Eleven deaths were reported in the mountainous area of northern Lazio six in Amatrice and a further five in Accumoli.
A further 10 are reported to have died in Pescara del Tronto, in the Marche region. Countless others are still trapped beneath the rubble of collapsed buildings. The relief effort is underway but death toll looks set to rise as emergency services are yet to reach some of the damaged areas.
"The situation is dramatic, there are many dead. I cannot give a toll for now because rescue efforts are under way and it is very, very difficult," said Amatrice mayor Sergio Pirozzi.
According to local officials, two people have been confirmed dead at Arquata, five at Amatrice and two in Accumoli with a number of people unaccounted for in all three locations.
The first earthquake struck at 3.36am in Norcia, a town south of Perugia, Umbria, at a very shallow 10km depth, according to the USGC, and was followed by a 5.4 magnitude aftershock an hour later.
"Half the town is gone, people are under the rubble," the mayor of Amatrice told RaiNews24. "Access roads are blocked."
Two people are reported dead in Pescara del Tronto, in the Marche region, east of the epicentre.
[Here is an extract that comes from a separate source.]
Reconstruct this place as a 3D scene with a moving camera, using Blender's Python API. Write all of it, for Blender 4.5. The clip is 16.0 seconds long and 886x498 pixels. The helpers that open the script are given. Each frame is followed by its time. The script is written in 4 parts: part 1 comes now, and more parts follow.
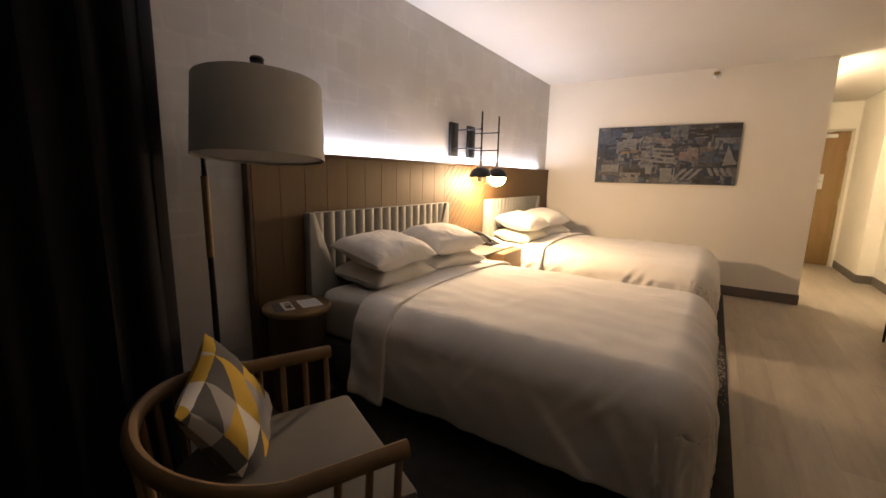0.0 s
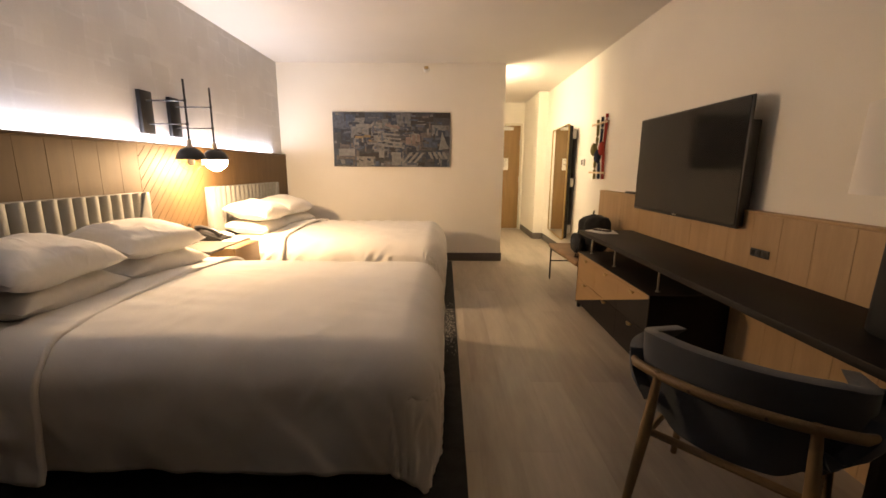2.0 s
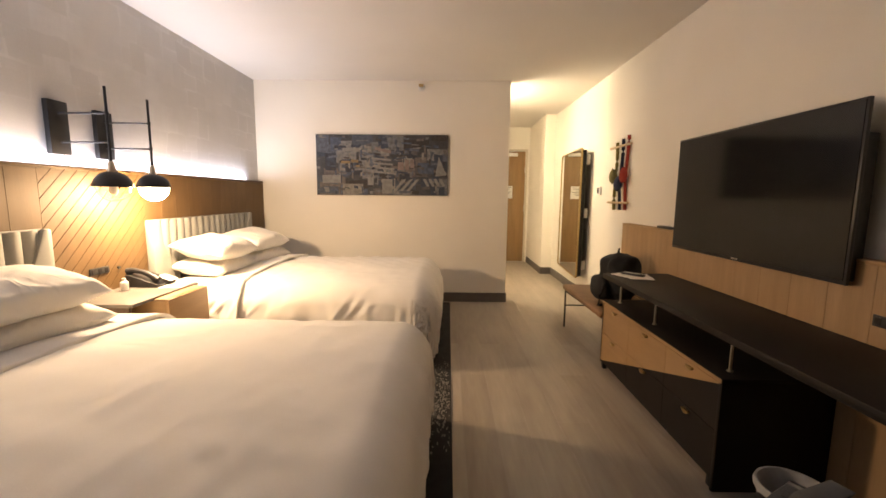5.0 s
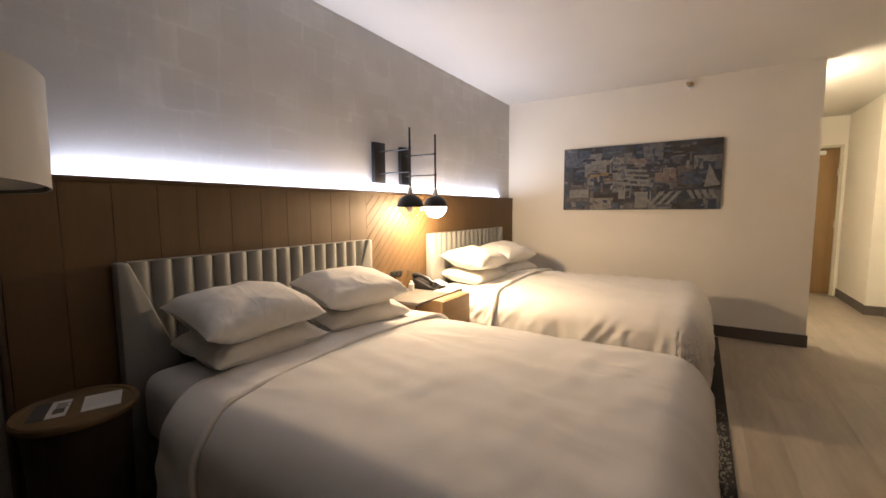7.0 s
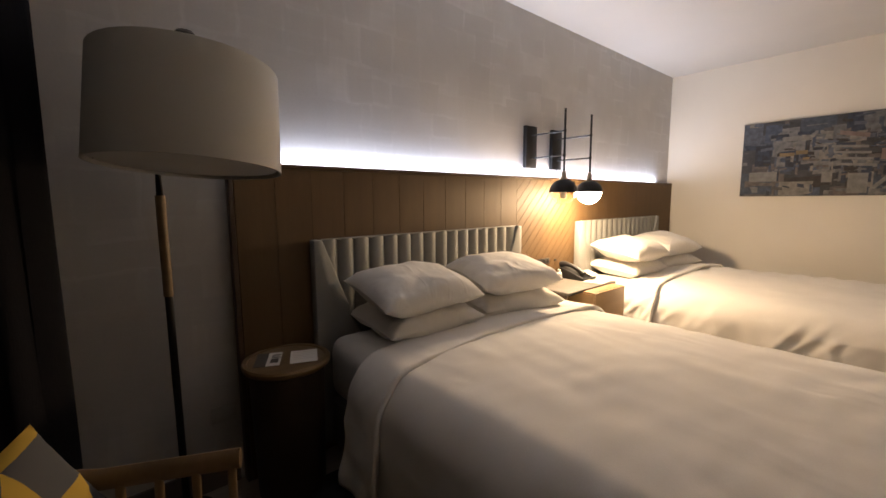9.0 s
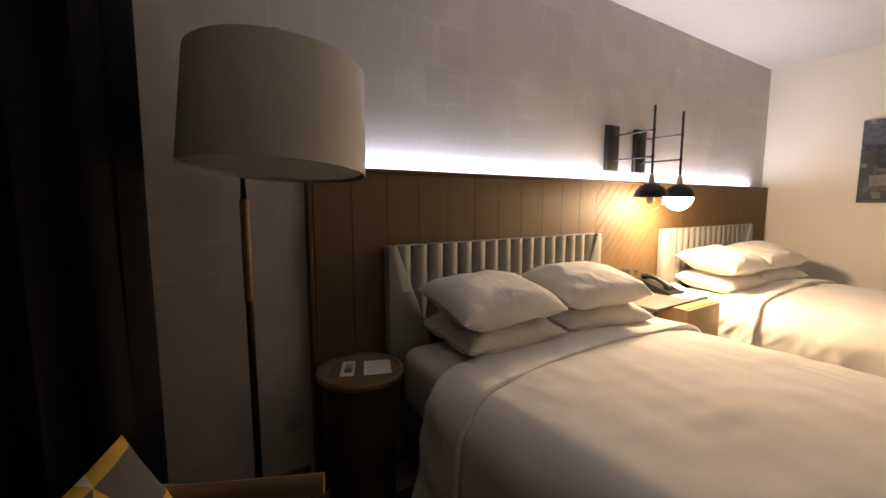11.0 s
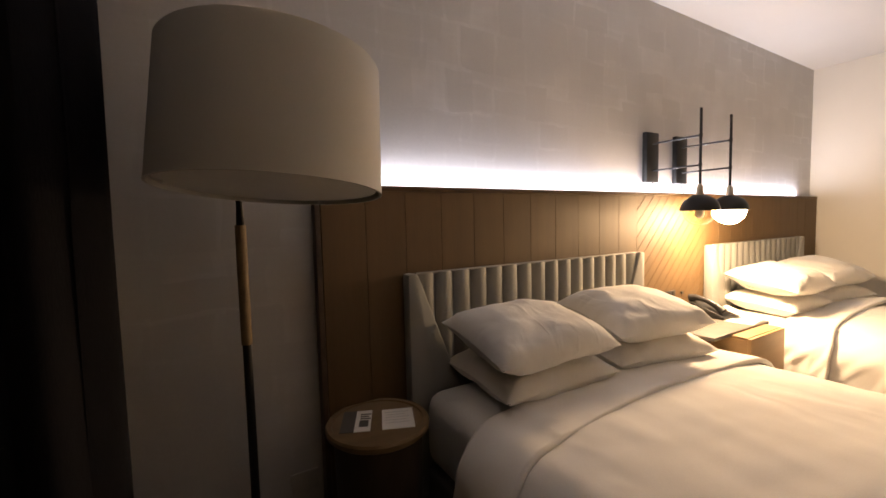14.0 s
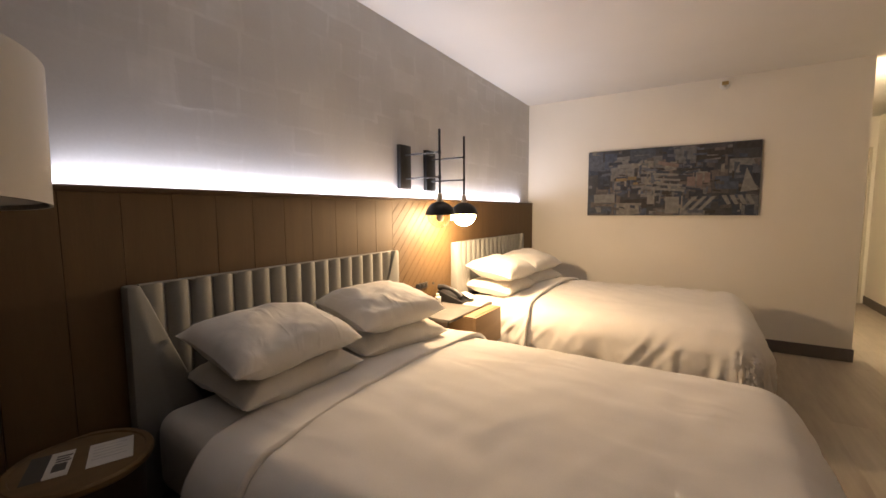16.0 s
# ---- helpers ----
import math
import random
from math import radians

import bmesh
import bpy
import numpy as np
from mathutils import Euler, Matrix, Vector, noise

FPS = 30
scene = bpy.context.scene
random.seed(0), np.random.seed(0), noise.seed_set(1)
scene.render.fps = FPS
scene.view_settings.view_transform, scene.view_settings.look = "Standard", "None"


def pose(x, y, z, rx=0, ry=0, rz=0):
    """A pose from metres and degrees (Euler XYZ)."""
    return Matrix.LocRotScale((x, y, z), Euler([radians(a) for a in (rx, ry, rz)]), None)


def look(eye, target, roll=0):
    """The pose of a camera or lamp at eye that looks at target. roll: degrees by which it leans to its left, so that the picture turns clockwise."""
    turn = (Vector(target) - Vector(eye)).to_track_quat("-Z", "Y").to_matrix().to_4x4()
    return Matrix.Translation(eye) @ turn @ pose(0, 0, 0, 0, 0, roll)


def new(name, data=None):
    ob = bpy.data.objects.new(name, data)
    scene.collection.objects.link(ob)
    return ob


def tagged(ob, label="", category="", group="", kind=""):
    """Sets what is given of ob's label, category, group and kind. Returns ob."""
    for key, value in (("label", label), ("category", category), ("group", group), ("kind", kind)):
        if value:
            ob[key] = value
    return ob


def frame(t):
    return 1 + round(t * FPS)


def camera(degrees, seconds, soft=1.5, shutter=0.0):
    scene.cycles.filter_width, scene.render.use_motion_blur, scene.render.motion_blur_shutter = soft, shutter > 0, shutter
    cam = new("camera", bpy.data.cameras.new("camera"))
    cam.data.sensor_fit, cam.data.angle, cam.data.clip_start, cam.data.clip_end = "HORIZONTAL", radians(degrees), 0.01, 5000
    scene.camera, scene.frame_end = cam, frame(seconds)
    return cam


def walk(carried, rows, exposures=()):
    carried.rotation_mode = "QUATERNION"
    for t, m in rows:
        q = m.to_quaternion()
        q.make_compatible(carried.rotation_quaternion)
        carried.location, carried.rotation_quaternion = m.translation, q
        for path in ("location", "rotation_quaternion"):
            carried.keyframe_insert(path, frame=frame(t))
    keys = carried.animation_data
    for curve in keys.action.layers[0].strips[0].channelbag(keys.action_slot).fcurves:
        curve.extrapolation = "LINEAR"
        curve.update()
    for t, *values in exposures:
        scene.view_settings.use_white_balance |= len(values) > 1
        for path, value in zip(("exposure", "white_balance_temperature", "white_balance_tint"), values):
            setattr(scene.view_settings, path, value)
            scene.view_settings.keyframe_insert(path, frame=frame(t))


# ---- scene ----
cam = camera(94.5, 16.0, soft=1.6, shutter=0.0)
PATH = [
    (0, (2.083, -0.321, 1.324), (1.006, 1.327, 0.973), 1.3),
    (0.2, (2.059, -0.295, 1.339), (1.17, 1.453, 0.951), 0.0),
    (0.5, (2.103, -0.301, 1.3), (1.416, 1.525, 0.857), 0.0),
    (1, (2.098, -0.281, 1.281), (1.81, 1.636, 0.788), 0.3),
    (1.5, (2.126, -0.234, 1.273), (2.056, 1.709, 0.802), 0.2),
    (2, (2.199, -0.128, 1.268), (2.191, 1.835, 0.883), 0.4),
    (2.5, (2.304, -0.032, 1.251), (2.396, 1.939, 0.926), -1.1),
    (3, (2.349, 0.061, 1.236), (2.574, 2.028, 0.951), -0.2),
    (3.2, (2.325, 0.128, 1.245), (2.649, 2.079, 0.952), 0.2),
    (5.3, (2.266, 0.613, 1.286), (2.118, 2.593, 1.044), 0.8),
    (5.5, (2.302, 0.623, 1.284), (2.061, 2.595, 1.053), 1.0),
    (6, (2.249, 0.616, 1.307), (1.75, 2.541, 1.093), 0.4),
    (6.5, (2.166, 0.59, 1.306), (1.345, 2.402, 1.1), -0.2),
    (7, (2.103, 0.566, 1.299), (1.043, 2.251, 1.109), -0.4),
    (7.5, (2.044, 0.556, 1.297), (0.867, 2.161, 1.105), -0.6),
    (8, (2.021, 0.563, 1.293), (0.752, 2.095, 1.081), -0.5),
    (8.5, (1.987, 0.541, 1.282), (0.59, 1.954, 1.057), -0.6),
    (9, (1.956, 0.482, 1.278), (0.441, 1.766, 1.038), -0.4),
    (9.5, (1.964, 0.446, 1.275), (0.364, 1.619, 1.023), 0.0),
    (9.7, (1.955, 0.433, 1.282), (0.33, 1.567, 1.016), 0.3),
    (12, (1.651, 0.502, 1.282), (-0.046, 1.544, 1.096), -0.4),
    (12.5, (1.613, 0.52, 1.286), (-0.102, 1.533, 1.104), -0.6),
    (13, (1.579, 0.544, 1.28), (-0.141, 1.547, 1.092), -0.8),
    (13.5, (1.553, 0.55, 1.272), (-0.167, 1.553, 1.087), -1.1),
    (14, (1.547, 0.556, 1.297), (-0.166, 1.579, 1.162), -1.4),
    (14.5, (1.58, 0.565, 1.368), (-0.08, 1.679, 1.311), -2.0),
    (15, (1.655, 0.589, 1.358), (0.159, 1.914, 1.284), -2.0),
    (15.5, (1.74, 0.623, 1.37), (0.474, 2.167, 1.243), -0.7),
    (16, (1.783, 0.643, 1.346), (0.731, 2.334, 1.163), -0.4),
]
walk(cam, [(t, look(eye, target, roll)) for t, eye, target, roll in PATH],
     exposures=[(0.0, 0.04, 7050, 13), (1.5, 0.12, 7300, 13), (3.0, 0.36, 7400, 13), (5.5, 0.12, 6750, 12), (7.0, -0.18, 6400, 10), (8.0, -0.3, 6500, 10), (9.5, -0.34, 6450, 10), (12.0, -0.2, 7100, 14), (14.0, -0.15, 7200, 14), (15.0, -0.19, 7050, 13), (16.0, -0.37, 6950, 12)])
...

They are said to be an elderly couple whose home collapsed.
One person is also reported to have died in Accumoli and two bodies have been retrieved beneath rubble in Amatrice.
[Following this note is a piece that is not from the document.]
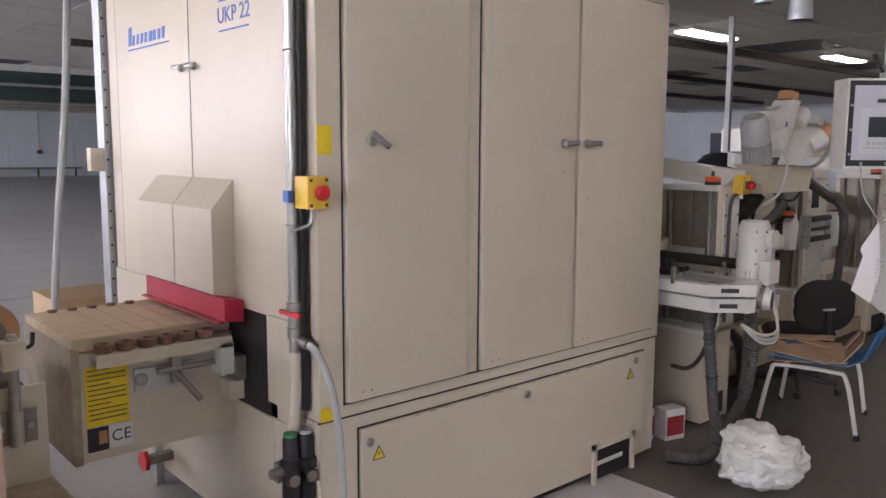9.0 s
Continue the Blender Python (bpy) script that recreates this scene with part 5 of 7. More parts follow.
    for y0, y1 in ((1.085, 1.895), (1.905, 2.745)):
        part("side_door", box(B(), X0 - 0.004, y0, 1.0, X0 + 0.009, y1, 2.357, 0.003), BEIGE_CLEAN, s)
    for y0, z0, y1, z1 in ((1.085, 0.66, 1.29, 0.998), (2.35, 0.06, 2.89, 0.998), (1.0, 0.06, 1.25, 0.6)):
        part("side_panel", box(B(), X0 - 0.003, y0, z0, X0 + 0.0095, y1, z1), BEIGE_CLEAN, s)
    part("side_panel", box(B(), X0 - 0.003, 1.255, 0.06, X0 + 0.0095, 2.345, 0.6, 0.002), BEIGE_CLEAN, s)
    # black plate on the closed body paints the dark of the throat opening
    part("throat", box(B(), X0 + 0.005, 1.29, 0.60, X0 + 0.012, 2.35, 0.99), BLACK, s, "sanding throat, its shade drawn as a black sheet")
    for y in (1.85, 1.97):
        h = part("side_handle", lathe(B(), (X0 - 0.004, y, 1.96), (X0 - 0.022, y, 1.96), [(0, 0.017), (0.01, 0.017), (0.018, 0.012)], 18), STEEL, s)
        part("grip", box(B(), X0 - 0.04, y - 0.03, 1.952, X0 - 0.022, y + 0.03, 1.972, 0.006), CHROME, h, "chrome handle grip")
    R = pose(0, 0, 0, 90, 0, -90)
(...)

"We have a tragedy here," the town's mayor, Stefano Petrucci, told AGI.
"For the moment one death is confirmed but there are another four people under the rubble and they are not responding. It is a disaster, we have no light, no telephones, the rescue services have not got here yet."
Italy's civil protection agency described the quake as "severe". The agency has activated an emergency number - 800 840 840.
A statement from the government said that that Italy’s civil protection agency had called a special meeting on Wednesday morning to co-ordinate a response to the disaster. The Italian Prime Minister is following developments from Rome.
Strong tremors lasting about 20 seconds were also felt in Rome, and again about an hour later.
"My bed started to shake and the door was shaking, it was very scary," said one resident.
A group of panicked neighbours gathered on a street in the Flaminio area shortly after the second aftershock.
"This brings back memories of L'Aquila - we could feel the tremors here, although much stronger," one told The Local.
"After the first tremor, I prepared some things but tried to get back to sleep. After the second, I decided to just leave the building."
The 6.3 magnitude quake in L'Aquila, Abruzzo, in 2009 killed 308 people and left more than 1,500 injured. Italy has two fault lines, making it one of the most tectonically active countries in Europe.